What’s that got to do with wine? Nothing really. But in a recent contest a reader submitted an interesting answer based on a glimpse of a wine bottle in the photo:

The one fat obvious clue makes this one easy.

Wine bottles of that particular olive shade are the product of Baltic Sea sand and, since the late 15th century, are mostly manufactured on the peninsula west of Riga. Ah, but that’s a misdirection, because while they’re made in Latvia, they’re almost all exported through Stockholm, even today, due to lingering effects of the short-lived trade embargo of 1962 (look it up).

As everyone knows, however, Swedish wine sucks, so we’re looking for a secondary market, and that means Hungary.
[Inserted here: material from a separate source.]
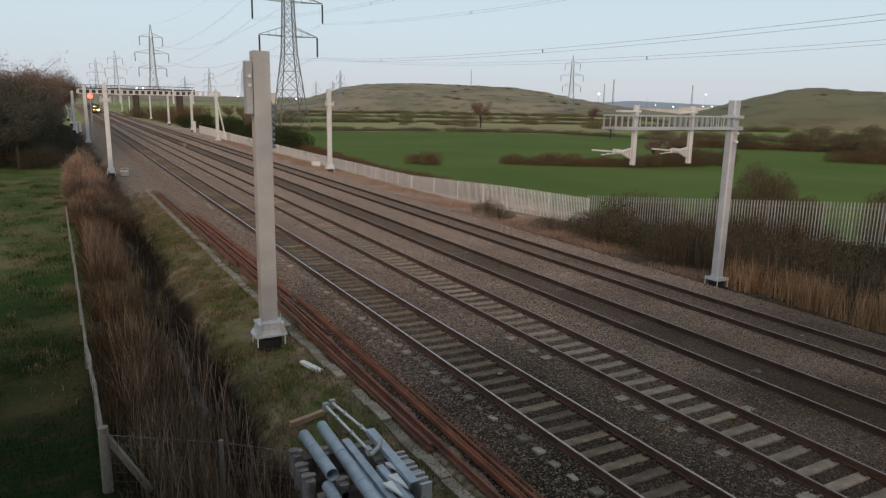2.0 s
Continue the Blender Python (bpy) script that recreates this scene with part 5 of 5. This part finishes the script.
for az, d, w, h in ((48.2, 1150, 46, 6), (44.9, 1250, 34, 3), (46.3, 1300, 28, 2), (14.2, 1000, 34, 13), (42.8, 1300, 24, 3), (41.6, 1280, 18, 3), (47.2, 1220, 16, 3)):
    x, y = at(az, d)
    s = tagged(new("warehouse"), "far pale flat-roofed warehouse", "building", "town sheds")
    s.matrix_basis = pose(x, y, -2.5, 0, 0, -az)
    Geo().box(-w / 2, w / 2, -10, 10, 0, h + 5).make("wall", CREAM, s)
    Geo().box(-w / 2 - 0.5, w / 2 + 0.5, -10.5, 10.5, h + 5, h + 5.6).make("roof", GALV, s)

for x, y, w, h, nm, lb in ((26.0, 79.3, 0.5, 0.35, "lineside_cabinet", "low white lineside cabinet"), (26.5, 168.5, 0.28, 2.3, "marker_post", "white marker post beside the tracks"), (2.5, 166, 0.25, 2.2, "marker_post", "white marker post at the edge of the wood"), (3.2, 171, 0.25, 2.0, "marker_post", "white marker post at the edge of the wood")):
    q = tagged(new(nm), lb, "marker" if nm == "marker_post" else "cabinet")
    q.location = (x, y, -0.75)
    Geo().box(-w, w, -0.2, 0.2, 0, h + 0.25, 0, 0.04).make("body", WHITE, q)

# ---- sleepers, pales and stones last ----
# pitch and first sleeper of each track
SLEEPER_STEP = (0.587, 0.617, 0.615, 0.615)
SLEEPER_FROM = (4.195, 4.45, 4.8, 5.0)


def sleepers():
    def mesh(m, top):
        g = Geo()
        g.loft([[(sx * hx, sy * hy, z) for sx, sy in ((-1, -1), (1, -1), (1, 1), (-1, 1))] for hx, hy, z in ((1.27, 0.145, -0.2), (1.26, 0.135, -0.02), (1.25, 0.115, 0.0))])
        if m in (SLEEPER_A, SLEEPER):
            for q in (-1, 1):
                g.loft([[(q * x, sy * hy, z) for x, sy in ((0.98, -1), (1.285, -1), (1.285, 1), (0.98, 1))] for hy, z in ((0.15, -0.2), (0.14, -0.015), (0.12, 0.006))], 1)
        return g.mesh("sleeper", [m, SLEEPER_END])
    kinds = [mesh(SLEEPER_A, 0), mesh(SLEEPER, 0), mesh(SLEEPER_DARK, 0), mesh(SLEEPER_DARK, 0)]
    sink = (-0.176, -0.166, -0.172, -0.172)
    for i, t in enumerate(TRACKS):
        n_near = 215 if i < 2 else 60
        for k in range(n_near):
            y = SLEEPER_FROM[i] + k * SLEEPER_STEP[i]
            piece("sleeper", kinds[i], t, pose(random.uniform(-0.02, 0.02), y + random.uniform(-0.02, 0.02), sink[i] + (random.uniform(-0.026, 0.010) if i == 0 else random.uniform(-0.012, 0.010)), 0, random.uniform(-0.8, 0.8), random.uniform(-0.6, 0.6)))
        g = Geo()
        y = SLEEPER_FROM[i] + n_near * SLEEPER_STEP[i]
        while y < 420:
            g.box(-1.26, 1.26, y - 0.13, y + 0.13, -0.3, sink[i])
            y += SLEEPER_STEP[i]
        q = g.make("far_sleepers", kinds[i].materials[0], t)
        tagged(q, kind="stuff")
        c = Geo()
        for k in range(120 if i < 2 else 0):
            y = SLEEPER_FROM[i] + k * SLEEPER_STEP[i]
            for s in (-1, 1):
                for e in (-0.1, 0.1):
                    x = s * GAUGE_HALF + e
                    c.box(x - 0.035, x + 0.035, y - 0.05, y + 0.05, sink[i], sink[i] + 0.05)
        if c.v:
            tagged(c.make("rail_clips", CLIP, t), kind="stuff")


sleepers()
for i, x, y in ((1, 0.45, 9.85), (1, 0.5, 12.6), (0, 0.35, 14.5), (3, 0.1, 17.6), (3, 0.25, 12.95), (3, -0.1, 23.9), (0, 0.5, 10.3)):
    q = Geo().box(x - 0.07, x + 0.07, y - 0.05, y + 0.05, -0.175, -0.150, 0, 0.02).make("paint_mark", YELLOW_MARK, TRACKS[i], "faded yellow paint mark")
for f, pale, spots in FENCES:
    for m in spots[:300]:
        piece("pale", pale, f, m)
    if len(spots) > 300:
        g = Geo()
        for m in spots[300:]:
            p = m.translation
            g.box(p.x - 0.03, p.x + 0.03, p.y - 0.02, p.y + 0.02, p.z, p.z + 1.9)
        tagged(g.make("far_fencing", FENCE_STEEL, f), kind="stuff")


def loose_stones():
    rs = np.random.RandomState(77)
    g = Geo()
    for i in range(60000):
        y = 5 + 45 * rs.uniform() ** 2.0
        x = rs.uniform(6.9, 24.1)
        if any(abs(abs(x - c) - GAUGE_HALF) < 0.09 for c in TRACK_X):
            continue
        z = lerp_table(x, BED) + 0.014 * lump(x, y, 0.8, 2)
        if abs(x - TRACK_X[2]) < 0.8 and rs.uniform() < 0.85:
            continue
        r = rs.uniform(0.012, 0.034)
        p = [(x + r * rs.uniform(0.6, 1.2) * a, y + r * rs.uniform(0.6, 1.2) * b, z + r * rs.uniform(0.5, 1.0) * c) for a, b, c in ((1, 0, 0), (-0.5, 0.87, 0), (-0.5, -0.87, 0), (0, 0, 1), (0, 0, -1))]
        g.add(p, [(0, 1, 3), (1, 2, 3), (2, 0, 3)])
    tagged(g.make("loose_ballast_stones", STONE_LOOSE), "loose pale and dark ballast stones", "stones", kind="stuff")


STONE_LOOSE = foliage("loose_stone", (0.018, 0.015, 0.013), (0.19, 0.168, 0.148), 0.95)
loose_stones()


def motions():
    for car, off in CARS:
        walk(car, [(t, pose(TRACK_X[1], rear + off, 0)) for t, rear in TRAIN_REAR])


motions()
Now for the second clue: Who leaves a full bottle of wine on a window sill? Answer: Forgetful old people like my parents, and young folks, who are careless about alcohol. Well, my parents still can’t attach a digital photo to an email and would forget to send it anyway, so it must be a student, probably male, probably unshaven, probably with a sink full of dishes just outside the frame.

But that doesn’t narrow it down much, so here’s where I get strategic. I bet most of the entries are going to say Budapest, home of Moholy-Nagy University, or maybe Gyor, where they sell cheap Tokajis from vending machines in the student center. So I’m going to hedge and go with the leading destination for Magyar exchange students and say Bratislava, Slovakia.

My first ever VFYW entry, and I’m pretty sure I nailed it. Can’t wait to read the crazy guesses of my competitors!

That’s an awful lot to read into the color of that bottle don’t you think? The bottle color even doesn’t look that unusual to me. And it turns out the reader was completely wrong (the correct answer was near Oystermouth Castle, in Mumbles, Wales). But points for the Sherlock Holmesian attempt.